A pioneering co-op that was among the first in Minneapolis to sell natural and organic food will close next month, a victim of dwindling sales, its board of directors said Thursday.
Minneapolis' first co-op closing down
The North Country Co-op in Minneapolis has run out of time to turn slumping sales around.
The North Country Co-op, at 1929 S. Fifth St., near the University of Minnesota's West Bank campus, will end its 37-year-run on Nov. 4.
"While it is sad to see it close, we agreed it was the right time," said board president Marvin Loxterkamp in a statement. The store has 1,000 active members.
"I'm bummed," said frequent customer Heather Bauer, 20, carrying a bag of milk and apples from the store.
Joseph Hernandez, 27, stops in at least twice a day. "I don't know why people don't come in more often," he said.
They do, but the absence of big weekly shoppers hurt sales, said Peter Grisé, longtime deli and operations manager.
The store hoped to engineer a turnaround with the hire this summer of Patrick Werle as general manager.
The store looked for ways to boost sales and reach out to the neighborhood, said Werle, who was borrowed from the Mississippi Market, another Twin Cities co-op. "Basically it just kind of ran out of time."
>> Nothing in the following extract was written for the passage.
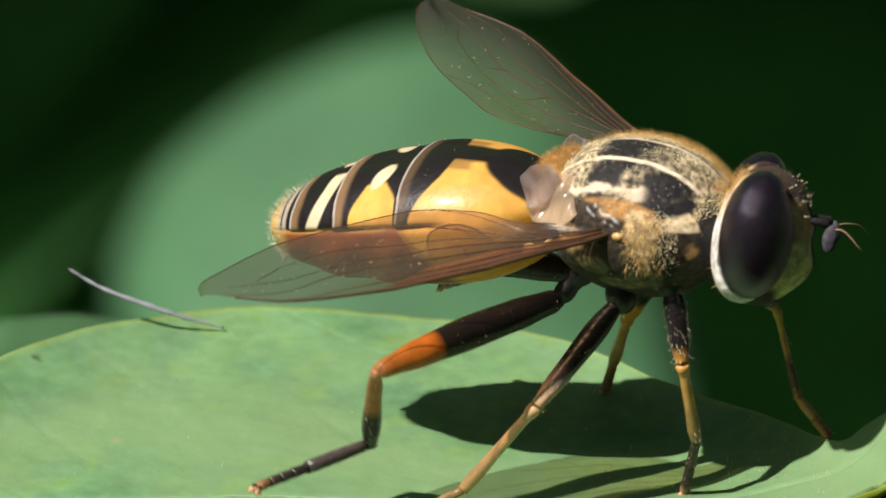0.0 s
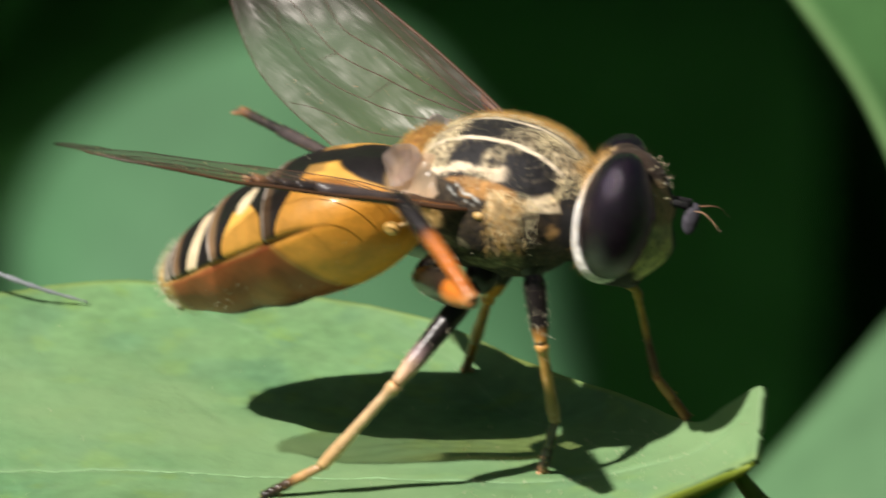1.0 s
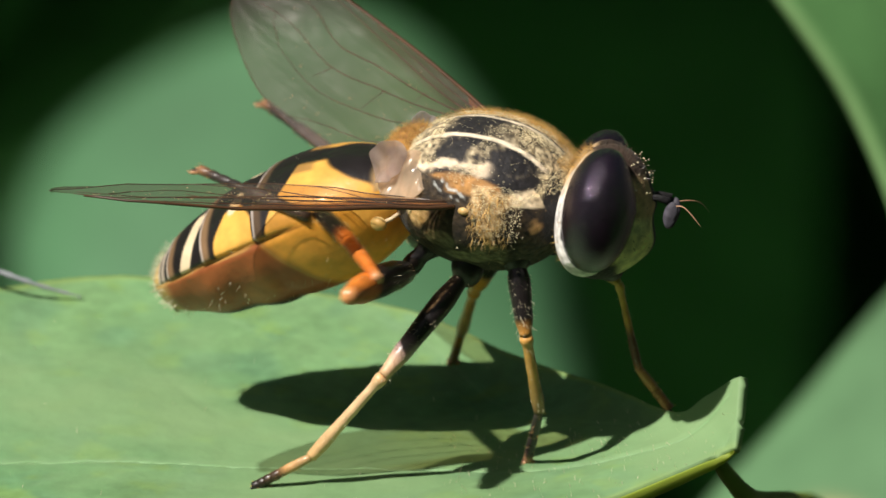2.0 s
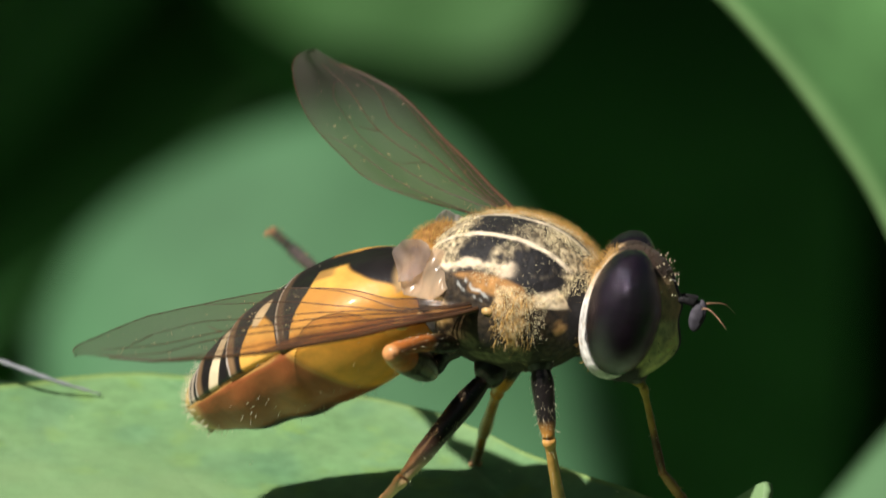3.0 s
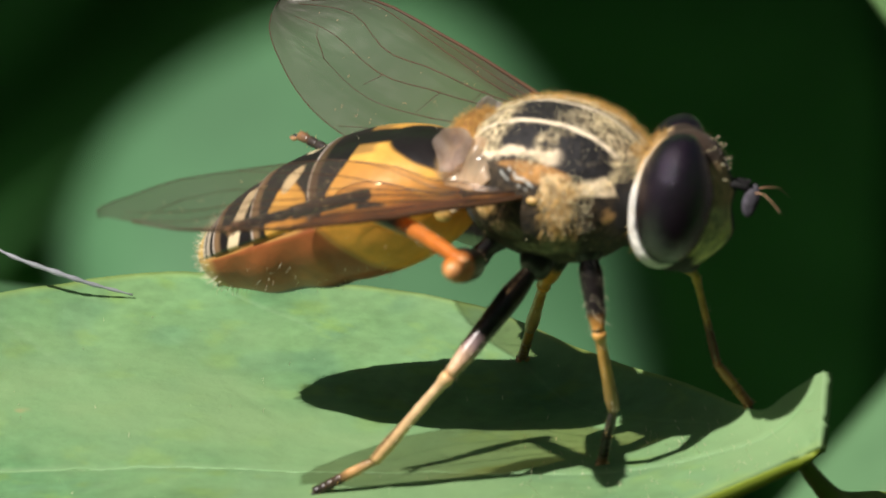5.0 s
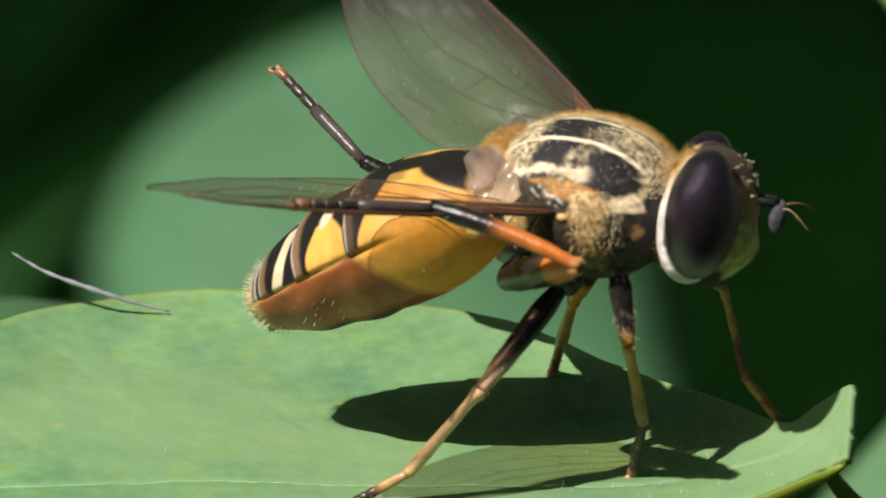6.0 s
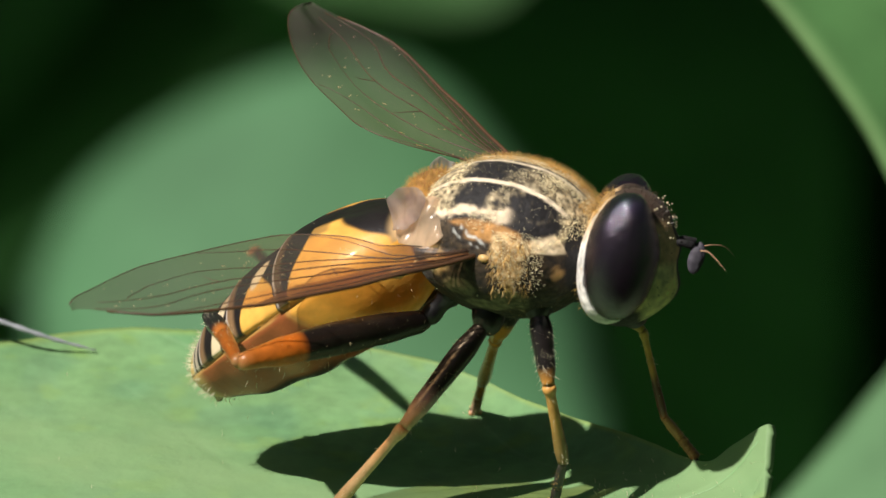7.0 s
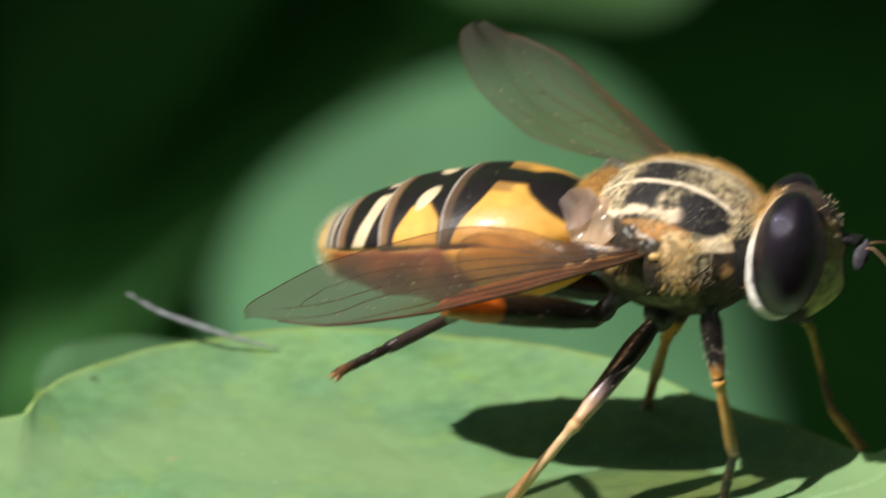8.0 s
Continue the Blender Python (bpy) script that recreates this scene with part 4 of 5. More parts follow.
def motions():
    # abdomen: seconds, pitch in degrees
    walk(abdomen, [
        (0, tilt(8.1)),
        (0.2, tilt(14.2)),
        (0.5, tilt(12.2)),
        (0.6, tilt(21.9)),
        (0.8, tilt(26.0)),
        (1, tilt(24.1)),
        (1.2, tilt(22.8)),
        (2.3, tilt(26.2)),
        (2.5, tilt(24.5)),
        (2.7, tilt(29.4)),
        (2.9, tilt(35.3)),
        (3, tilt(30.4)),
        (3.1, tilt(32.4)),
        (3.3, tilt(11.2)),
        (3.5, tilt(8.6)),
        (3.7, tilt(6.6)),
        (4, tilt(3.8)),
        (4.2, tilt(6.0)),
        (5.3, tilt(23.6)),
        (5.5, tilt(24.1)),
        (5.7, tilt(26.4)),
        (6, tilt(26.9)),
        (6.3, tilt(27.4)),
        (6.5, tilt(24.7)),
        (6.7, tilt(34.0)),
        (6.9, tilt(34.7)),
        (7, tilt(33.8)),
        (7.1, tilt(31.4)),
        (7.3, tilt(9.0)),
        (7.5, tilt(4.8)),
        (7.7, tilt(7.6)),
        (8, tilt(7.2)),
    ])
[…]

The closure comes as a rare failure among the city's natural and organic food stores. The Seward Co-op Grocery & Deli on Franklin Avenue has come within $25,000 of its $1.2 million fundraising goal to expand and relocate a few blocks down the street. The Wedge Co-op just announced unprecedented plans to purchase an organic farm.
And the National Cooperative Grocers Association usually frames the Twin Cities as a food co-op boomtown.
But the downtown supermarket scene has seen new competition in recent years from private discount store Aldi's on Franklin Avenue and Lunds, which opened a location in southeast Minneapolis.
"All these little nibbles started adding up," North Country's Grisé concluded.